(YOUR GOAL): Search the data for the string "this" and gather each line it is in.

— start STORED DATA —

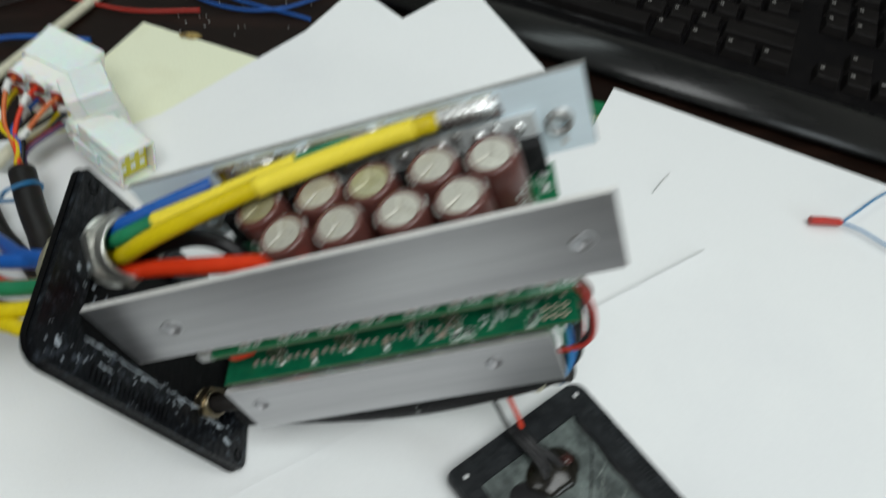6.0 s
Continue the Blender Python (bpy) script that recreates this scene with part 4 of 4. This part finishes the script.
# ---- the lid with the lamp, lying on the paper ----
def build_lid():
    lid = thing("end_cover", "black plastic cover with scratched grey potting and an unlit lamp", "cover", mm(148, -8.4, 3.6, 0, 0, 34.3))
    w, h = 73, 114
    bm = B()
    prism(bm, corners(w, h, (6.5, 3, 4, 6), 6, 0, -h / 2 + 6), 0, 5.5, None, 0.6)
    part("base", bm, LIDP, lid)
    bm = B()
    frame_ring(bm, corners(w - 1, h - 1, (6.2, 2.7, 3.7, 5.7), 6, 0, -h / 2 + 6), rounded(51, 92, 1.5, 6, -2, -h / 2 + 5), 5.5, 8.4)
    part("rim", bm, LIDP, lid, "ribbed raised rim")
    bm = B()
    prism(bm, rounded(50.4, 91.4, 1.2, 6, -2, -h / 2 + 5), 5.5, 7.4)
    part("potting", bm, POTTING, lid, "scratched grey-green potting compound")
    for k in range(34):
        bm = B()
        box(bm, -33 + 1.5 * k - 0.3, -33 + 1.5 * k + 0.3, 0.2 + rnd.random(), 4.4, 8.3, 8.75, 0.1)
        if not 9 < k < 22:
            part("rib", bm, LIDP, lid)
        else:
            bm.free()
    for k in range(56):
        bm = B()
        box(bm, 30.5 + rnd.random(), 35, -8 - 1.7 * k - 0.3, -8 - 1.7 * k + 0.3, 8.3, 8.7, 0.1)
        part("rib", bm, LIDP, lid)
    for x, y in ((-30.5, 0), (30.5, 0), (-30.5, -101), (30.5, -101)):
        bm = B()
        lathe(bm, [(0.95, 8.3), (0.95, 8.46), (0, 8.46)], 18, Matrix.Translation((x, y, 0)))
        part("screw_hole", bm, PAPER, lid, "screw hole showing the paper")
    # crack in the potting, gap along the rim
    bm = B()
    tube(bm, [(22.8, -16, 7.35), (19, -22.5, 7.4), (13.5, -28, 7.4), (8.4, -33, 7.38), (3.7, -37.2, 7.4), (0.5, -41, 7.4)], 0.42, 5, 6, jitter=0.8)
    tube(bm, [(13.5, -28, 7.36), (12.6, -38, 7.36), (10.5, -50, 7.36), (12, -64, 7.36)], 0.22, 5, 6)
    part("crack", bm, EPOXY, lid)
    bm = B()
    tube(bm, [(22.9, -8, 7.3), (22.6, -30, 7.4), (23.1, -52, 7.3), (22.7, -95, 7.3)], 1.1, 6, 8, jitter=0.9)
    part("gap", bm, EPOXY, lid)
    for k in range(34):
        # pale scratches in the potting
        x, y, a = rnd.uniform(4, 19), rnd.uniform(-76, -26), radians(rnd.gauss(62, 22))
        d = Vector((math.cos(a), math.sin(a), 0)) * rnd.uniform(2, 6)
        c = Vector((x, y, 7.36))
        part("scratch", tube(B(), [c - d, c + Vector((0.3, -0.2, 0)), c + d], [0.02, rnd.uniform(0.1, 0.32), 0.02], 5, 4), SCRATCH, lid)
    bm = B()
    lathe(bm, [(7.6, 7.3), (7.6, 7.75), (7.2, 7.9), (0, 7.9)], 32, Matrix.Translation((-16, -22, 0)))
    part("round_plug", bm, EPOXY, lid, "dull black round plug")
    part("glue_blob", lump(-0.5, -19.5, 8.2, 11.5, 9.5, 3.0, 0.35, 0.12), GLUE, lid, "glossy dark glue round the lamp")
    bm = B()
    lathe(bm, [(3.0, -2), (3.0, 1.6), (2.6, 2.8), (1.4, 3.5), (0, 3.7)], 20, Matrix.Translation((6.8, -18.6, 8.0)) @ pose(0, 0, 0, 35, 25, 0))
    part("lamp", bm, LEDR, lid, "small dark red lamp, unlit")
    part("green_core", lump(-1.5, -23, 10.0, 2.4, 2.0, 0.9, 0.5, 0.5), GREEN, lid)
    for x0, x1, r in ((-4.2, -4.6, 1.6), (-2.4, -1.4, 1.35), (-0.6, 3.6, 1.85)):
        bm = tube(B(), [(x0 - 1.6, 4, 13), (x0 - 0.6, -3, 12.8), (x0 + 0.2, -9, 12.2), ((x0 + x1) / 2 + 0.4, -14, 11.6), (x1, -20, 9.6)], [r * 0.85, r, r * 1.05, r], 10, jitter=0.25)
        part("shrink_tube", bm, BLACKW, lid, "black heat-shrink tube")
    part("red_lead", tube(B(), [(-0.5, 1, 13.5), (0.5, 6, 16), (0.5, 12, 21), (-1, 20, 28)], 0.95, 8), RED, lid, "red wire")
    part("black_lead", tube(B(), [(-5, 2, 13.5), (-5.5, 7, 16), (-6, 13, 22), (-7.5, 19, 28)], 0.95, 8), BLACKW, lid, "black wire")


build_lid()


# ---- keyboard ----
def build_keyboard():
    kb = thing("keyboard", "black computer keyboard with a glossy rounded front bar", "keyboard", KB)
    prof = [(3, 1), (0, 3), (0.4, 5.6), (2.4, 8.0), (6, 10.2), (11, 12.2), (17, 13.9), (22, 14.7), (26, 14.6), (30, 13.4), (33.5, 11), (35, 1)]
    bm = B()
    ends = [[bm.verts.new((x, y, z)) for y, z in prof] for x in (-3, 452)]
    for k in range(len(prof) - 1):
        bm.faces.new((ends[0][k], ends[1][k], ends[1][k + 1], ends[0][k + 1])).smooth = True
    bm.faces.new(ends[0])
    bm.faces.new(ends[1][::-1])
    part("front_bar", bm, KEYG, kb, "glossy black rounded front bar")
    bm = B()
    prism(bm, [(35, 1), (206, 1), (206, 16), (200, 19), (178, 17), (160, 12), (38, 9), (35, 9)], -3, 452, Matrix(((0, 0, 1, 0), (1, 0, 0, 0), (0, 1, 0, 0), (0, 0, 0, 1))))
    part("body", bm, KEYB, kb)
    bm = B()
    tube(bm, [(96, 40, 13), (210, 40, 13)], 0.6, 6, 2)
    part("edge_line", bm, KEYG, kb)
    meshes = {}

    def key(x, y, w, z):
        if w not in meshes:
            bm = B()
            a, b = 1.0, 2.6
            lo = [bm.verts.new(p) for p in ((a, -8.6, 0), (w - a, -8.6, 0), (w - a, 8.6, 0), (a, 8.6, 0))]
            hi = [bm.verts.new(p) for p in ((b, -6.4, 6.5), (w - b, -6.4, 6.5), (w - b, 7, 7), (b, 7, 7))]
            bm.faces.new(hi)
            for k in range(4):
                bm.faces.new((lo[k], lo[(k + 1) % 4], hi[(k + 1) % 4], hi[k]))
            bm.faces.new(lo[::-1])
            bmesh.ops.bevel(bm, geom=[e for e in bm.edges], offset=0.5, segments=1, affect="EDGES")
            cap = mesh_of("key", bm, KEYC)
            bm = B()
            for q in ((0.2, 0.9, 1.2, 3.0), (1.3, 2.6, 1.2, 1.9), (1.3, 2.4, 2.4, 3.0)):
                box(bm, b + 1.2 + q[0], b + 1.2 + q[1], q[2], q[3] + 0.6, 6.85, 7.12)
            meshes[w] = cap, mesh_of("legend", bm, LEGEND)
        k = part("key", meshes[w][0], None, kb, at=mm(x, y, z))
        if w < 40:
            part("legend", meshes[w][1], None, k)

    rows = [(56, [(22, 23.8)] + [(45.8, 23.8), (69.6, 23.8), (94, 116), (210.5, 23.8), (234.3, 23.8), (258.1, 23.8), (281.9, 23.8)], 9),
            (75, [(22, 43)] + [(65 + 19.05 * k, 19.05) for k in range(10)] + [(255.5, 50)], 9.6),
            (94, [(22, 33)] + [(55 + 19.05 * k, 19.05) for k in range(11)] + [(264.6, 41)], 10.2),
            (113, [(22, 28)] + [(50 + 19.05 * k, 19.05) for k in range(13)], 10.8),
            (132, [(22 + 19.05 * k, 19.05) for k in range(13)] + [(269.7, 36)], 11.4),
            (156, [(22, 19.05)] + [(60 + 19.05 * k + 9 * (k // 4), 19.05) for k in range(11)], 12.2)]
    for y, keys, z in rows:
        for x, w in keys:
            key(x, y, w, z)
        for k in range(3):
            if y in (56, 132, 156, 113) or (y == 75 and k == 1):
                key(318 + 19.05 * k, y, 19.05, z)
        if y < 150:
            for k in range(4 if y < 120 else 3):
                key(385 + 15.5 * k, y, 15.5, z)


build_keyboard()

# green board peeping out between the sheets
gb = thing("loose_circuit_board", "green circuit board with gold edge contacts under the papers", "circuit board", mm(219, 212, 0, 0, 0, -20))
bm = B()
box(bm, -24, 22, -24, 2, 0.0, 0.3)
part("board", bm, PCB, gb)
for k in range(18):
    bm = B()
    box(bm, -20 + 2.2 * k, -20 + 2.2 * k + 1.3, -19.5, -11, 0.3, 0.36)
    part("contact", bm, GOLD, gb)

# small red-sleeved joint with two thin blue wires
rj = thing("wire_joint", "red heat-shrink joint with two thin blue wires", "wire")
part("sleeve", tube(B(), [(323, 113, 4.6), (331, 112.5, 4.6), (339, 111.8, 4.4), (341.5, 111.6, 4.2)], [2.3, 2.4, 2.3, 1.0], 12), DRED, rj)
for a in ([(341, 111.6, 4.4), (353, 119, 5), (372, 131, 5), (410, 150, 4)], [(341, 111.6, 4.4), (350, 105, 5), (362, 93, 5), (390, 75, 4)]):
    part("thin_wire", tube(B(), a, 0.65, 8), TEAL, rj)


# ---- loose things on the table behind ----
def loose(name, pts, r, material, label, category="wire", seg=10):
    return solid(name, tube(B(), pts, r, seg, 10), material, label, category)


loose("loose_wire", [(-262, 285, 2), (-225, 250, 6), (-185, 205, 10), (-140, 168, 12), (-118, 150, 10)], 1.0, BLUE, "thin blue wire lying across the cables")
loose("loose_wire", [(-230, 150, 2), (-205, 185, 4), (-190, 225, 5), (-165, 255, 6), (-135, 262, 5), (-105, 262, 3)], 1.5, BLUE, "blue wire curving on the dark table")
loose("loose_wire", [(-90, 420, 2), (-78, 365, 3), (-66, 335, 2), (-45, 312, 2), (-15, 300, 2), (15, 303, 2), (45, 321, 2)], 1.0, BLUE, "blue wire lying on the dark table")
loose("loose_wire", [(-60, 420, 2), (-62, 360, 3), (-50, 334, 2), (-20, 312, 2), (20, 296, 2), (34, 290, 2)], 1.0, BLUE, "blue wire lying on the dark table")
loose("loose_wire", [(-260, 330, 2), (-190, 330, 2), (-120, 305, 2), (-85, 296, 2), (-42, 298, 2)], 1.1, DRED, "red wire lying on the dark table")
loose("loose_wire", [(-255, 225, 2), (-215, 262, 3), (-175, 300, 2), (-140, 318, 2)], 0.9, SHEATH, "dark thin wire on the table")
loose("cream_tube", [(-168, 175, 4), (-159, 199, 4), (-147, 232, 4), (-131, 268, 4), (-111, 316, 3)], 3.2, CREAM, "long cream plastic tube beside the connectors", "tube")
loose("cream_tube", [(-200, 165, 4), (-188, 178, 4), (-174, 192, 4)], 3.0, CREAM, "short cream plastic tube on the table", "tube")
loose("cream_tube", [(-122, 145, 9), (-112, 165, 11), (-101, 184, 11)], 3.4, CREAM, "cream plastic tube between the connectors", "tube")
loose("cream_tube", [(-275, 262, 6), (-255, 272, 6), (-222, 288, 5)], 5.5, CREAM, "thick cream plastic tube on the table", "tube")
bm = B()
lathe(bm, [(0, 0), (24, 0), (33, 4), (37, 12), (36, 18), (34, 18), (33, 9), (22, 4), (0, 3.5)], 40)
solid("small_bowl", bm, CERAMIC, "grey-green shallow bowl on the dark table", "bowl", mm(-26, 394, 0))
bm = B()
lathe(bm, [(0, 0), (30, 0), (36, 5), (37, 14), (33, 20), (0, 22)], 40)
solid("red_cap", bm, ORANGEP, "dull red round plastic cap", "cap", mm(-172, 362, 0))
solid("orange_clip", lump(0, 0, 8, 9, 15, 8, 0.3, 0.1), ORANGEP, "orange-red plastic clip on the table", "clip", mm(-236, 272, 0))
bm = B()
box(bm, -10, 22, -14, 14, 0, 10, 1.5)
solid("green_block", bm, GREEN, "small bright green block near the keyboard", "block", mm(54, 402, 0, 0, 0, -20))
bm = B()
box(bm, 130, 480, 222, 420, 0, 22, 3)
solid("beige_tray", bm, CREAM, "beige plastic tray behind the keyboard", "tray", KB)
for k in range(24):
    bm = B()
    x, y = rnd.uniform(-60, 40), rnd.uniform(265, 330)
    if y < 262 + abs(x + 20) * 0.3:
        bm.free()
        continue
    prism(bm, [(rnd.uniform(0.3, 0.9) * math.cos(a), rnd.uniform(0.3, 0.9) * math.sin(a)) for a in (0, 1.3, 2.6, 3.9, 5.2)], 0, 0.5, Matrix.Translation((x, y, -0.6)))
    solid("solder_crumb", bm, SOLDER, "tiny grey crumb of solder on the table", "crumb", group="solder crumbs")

— end STORED DATA —
— start STORED DATA —

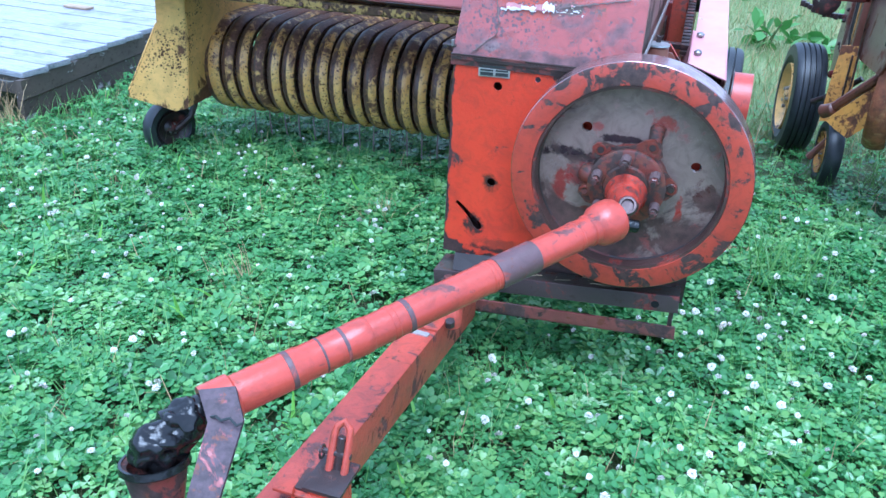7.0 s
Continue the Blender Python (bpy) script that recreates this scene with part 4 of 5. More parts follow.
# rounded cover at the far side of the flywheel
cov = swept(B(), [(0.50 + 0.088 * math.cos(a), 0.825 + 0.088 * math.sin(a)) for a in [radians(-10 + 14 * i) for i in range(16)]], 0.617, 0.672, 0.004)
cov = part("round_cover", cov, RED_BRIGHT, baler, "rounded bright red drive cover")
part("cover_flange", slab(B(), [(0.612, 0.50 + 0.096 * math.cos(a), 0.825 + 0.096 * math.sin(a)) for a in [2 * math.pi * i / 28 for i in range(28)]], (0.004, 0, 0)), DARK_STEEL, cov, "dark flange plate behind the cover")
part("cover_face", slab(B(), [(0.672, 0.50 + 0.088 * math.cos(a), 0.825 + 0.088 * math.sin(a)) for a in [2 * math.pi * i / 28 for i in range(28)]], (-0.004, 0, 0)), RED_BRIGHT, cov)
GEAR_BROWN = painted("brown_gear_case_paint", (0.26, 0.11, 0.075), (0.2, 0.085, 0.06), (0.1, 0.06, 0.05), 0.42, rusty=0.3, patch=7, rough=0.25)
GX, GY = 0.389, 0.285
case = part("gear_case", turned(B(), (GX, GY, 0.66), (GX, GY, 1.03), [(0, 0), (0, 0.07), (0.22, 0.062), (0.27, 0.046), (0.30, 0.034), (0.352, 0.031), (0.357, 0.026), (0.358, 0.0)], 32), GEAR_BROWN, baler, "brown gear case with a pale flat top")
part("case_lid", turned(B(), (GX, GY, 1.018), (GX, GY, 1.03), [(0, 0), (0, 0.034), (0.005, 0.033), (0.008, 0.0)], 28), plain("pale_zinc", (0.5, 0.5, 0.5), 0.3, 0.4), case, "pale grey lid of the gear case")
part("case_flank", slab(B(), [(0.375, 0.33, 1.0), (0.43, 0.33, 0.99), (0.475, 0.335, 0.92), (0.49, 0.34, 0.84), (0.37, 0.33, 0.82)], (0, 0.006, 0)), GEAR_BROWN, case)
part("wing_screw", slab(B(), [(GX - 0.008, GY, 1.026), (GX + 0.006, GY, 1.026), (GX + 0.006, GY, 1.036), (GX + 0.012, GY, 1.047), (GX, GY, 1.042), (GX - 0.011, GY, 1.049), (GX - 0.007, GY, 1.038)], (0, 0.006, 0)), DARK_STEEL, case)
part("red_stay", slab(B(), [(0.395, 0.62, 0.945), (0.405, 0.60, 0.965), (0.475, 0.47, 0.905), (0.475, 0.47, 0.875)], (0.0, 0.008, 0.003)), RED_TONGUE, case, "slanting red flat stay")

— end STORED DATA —

(EXERCISE OUTPUT):
Continue the Blender Python (bpy) script that recreates this scene with part 4 of 4. This part finishes the script.
Continue the Blender Python (bpy) script that recreates this scene with part 4 of 5. More parts follow.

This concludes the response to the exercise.